Ces contributions sont accompagnées de trois témoignages. Louis Calibre livre ses souvenirs d'ancien étudiant de la promotion de 1948/49. Alors en poste au service " intérieur et culte " de la délégation du gouvernement militaire français à Mayence, il fut détaché pour un an au CEG à titre de " stagiaire civil ". Denis Goeldel évoque ses souvenirs de jeune enseignant germaniste au CEG à la fin des années soixante et au début des années soixante-dix.
Mais l'intérêt de la journée d'études du 19 avril ne se limite pas au seul bilan des connaissances proposé par les chercheurs ou à l'apport des témoignages. De nombreuses pistes de recherches ont été explorées, promesses de nouveaux travaux à venir.
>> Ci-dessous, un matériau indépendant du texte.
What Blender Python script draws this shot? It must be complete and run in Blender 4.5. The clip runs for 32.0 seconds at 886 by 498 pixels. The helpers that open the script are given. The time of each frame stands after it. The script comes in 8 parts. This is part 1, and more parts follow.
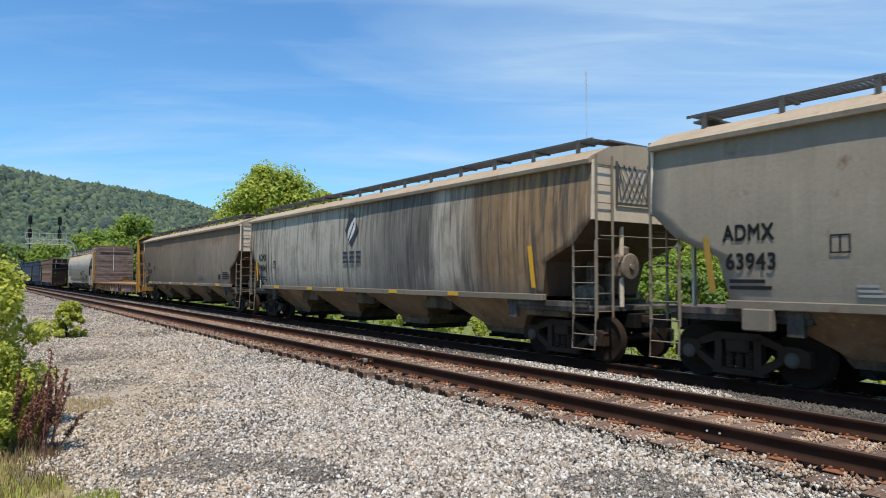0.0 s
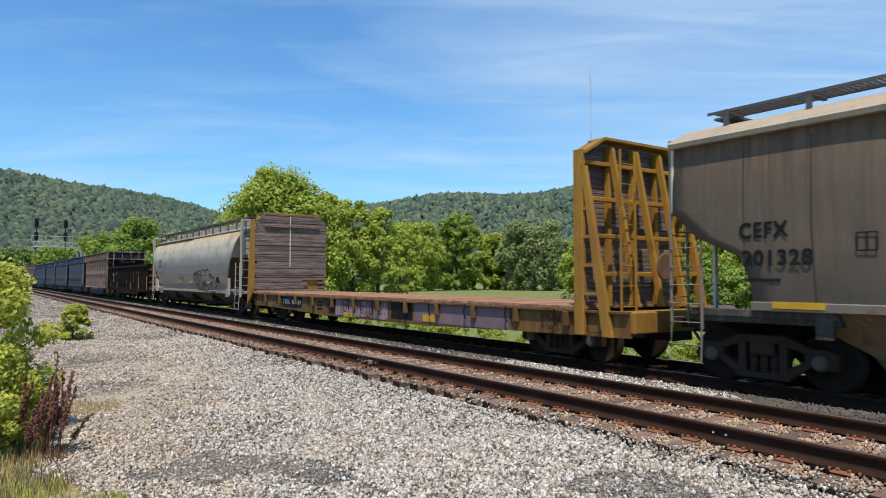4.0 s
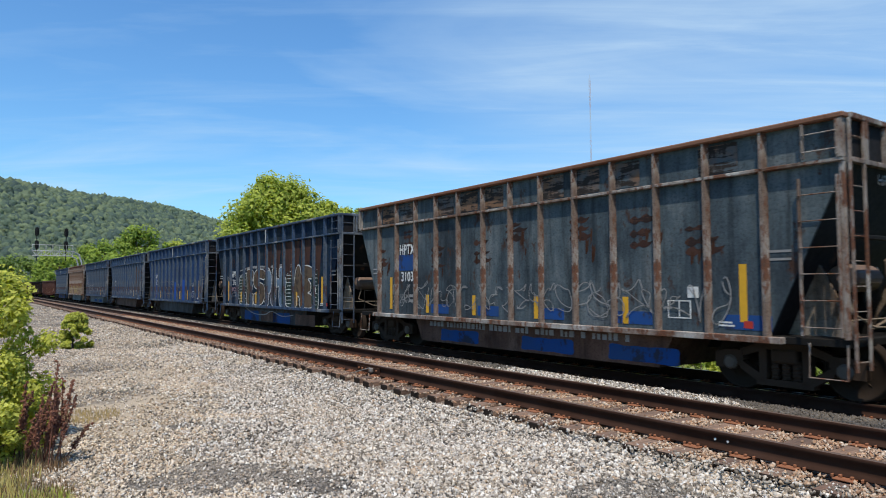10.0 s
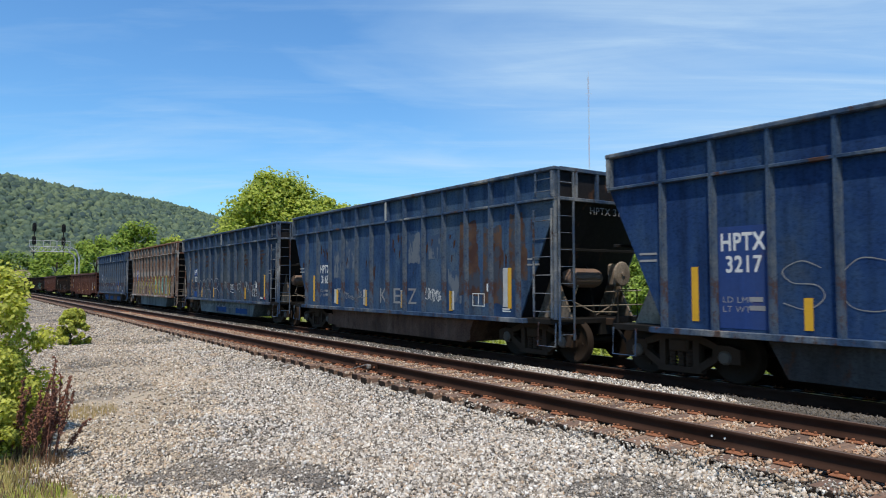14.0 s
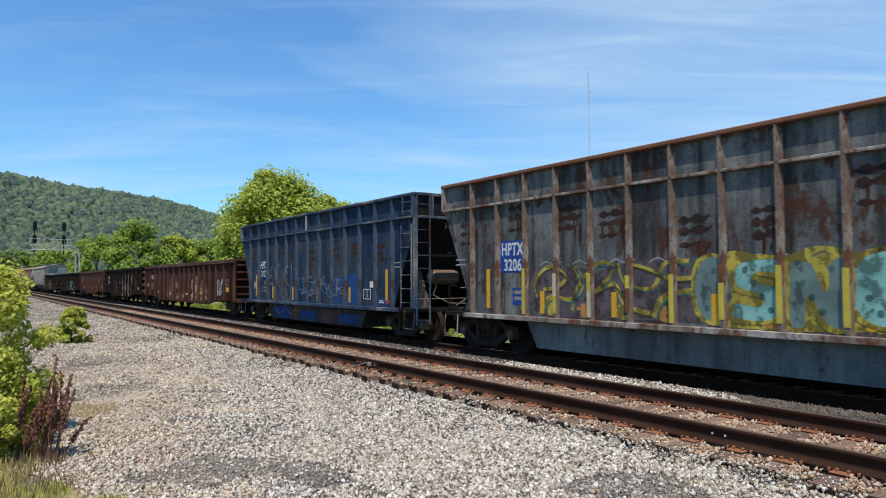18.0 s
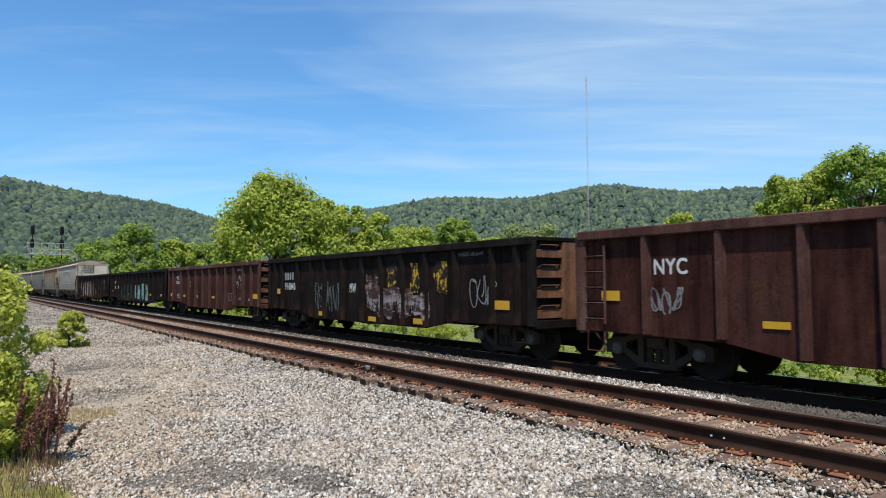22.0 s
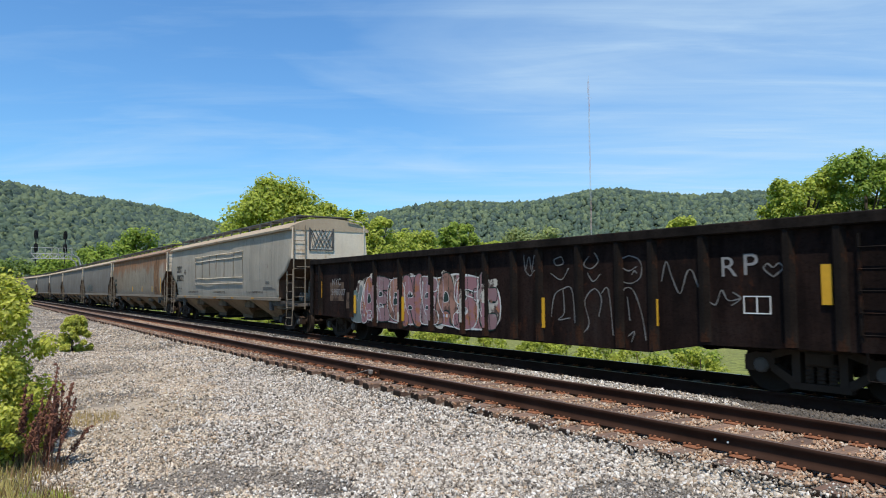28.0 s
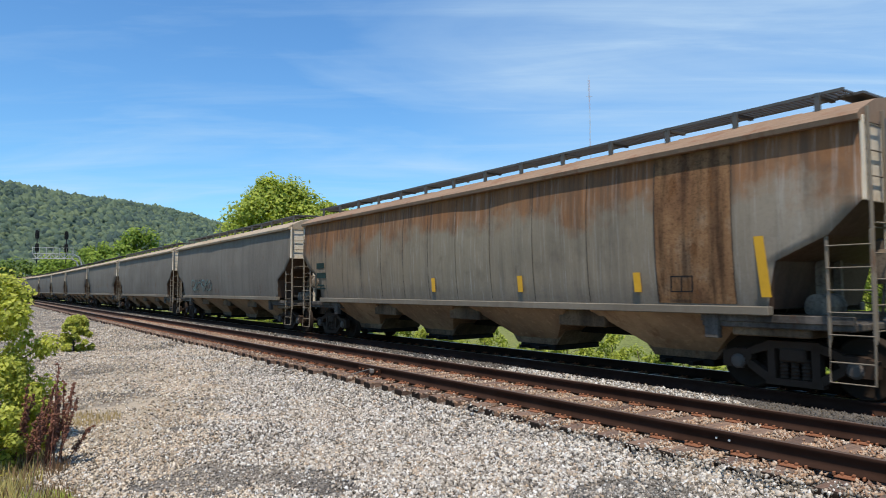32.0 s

Il serait ainsi souhaitable d'engager une étude prosopographique des anciens étudiants du Centre depuis les années 1930 ; il faudrait également approfondir la connaissance que nous pouvons avoir de l'histoire du CEG dans les années 1960, alors que l'histoire des décennies les plus récentes reste encore à écrire.
Après la disparition du CEG, la tâche qui semble maintenant devoir se dessiner consiste d'abord à tenter d'assurer la survie de la Revue d'Allemagne et des Pays de langue allemande, tout en favorisant, à terme, la reconstitution d'une équipe de recherche pluridisciplinaire et inter-universitaire sur l'Allemagne et le monde germanique. Et il serait souhaitable que ce pôle de compétences et d'excellence puisse être hébergé, dans les années à venir, dans la Maison inter-universitaire des Sciences de l'Homme d'Alsace, servant aussi de " gisement de matière grise " à la Revue d'Allemagne.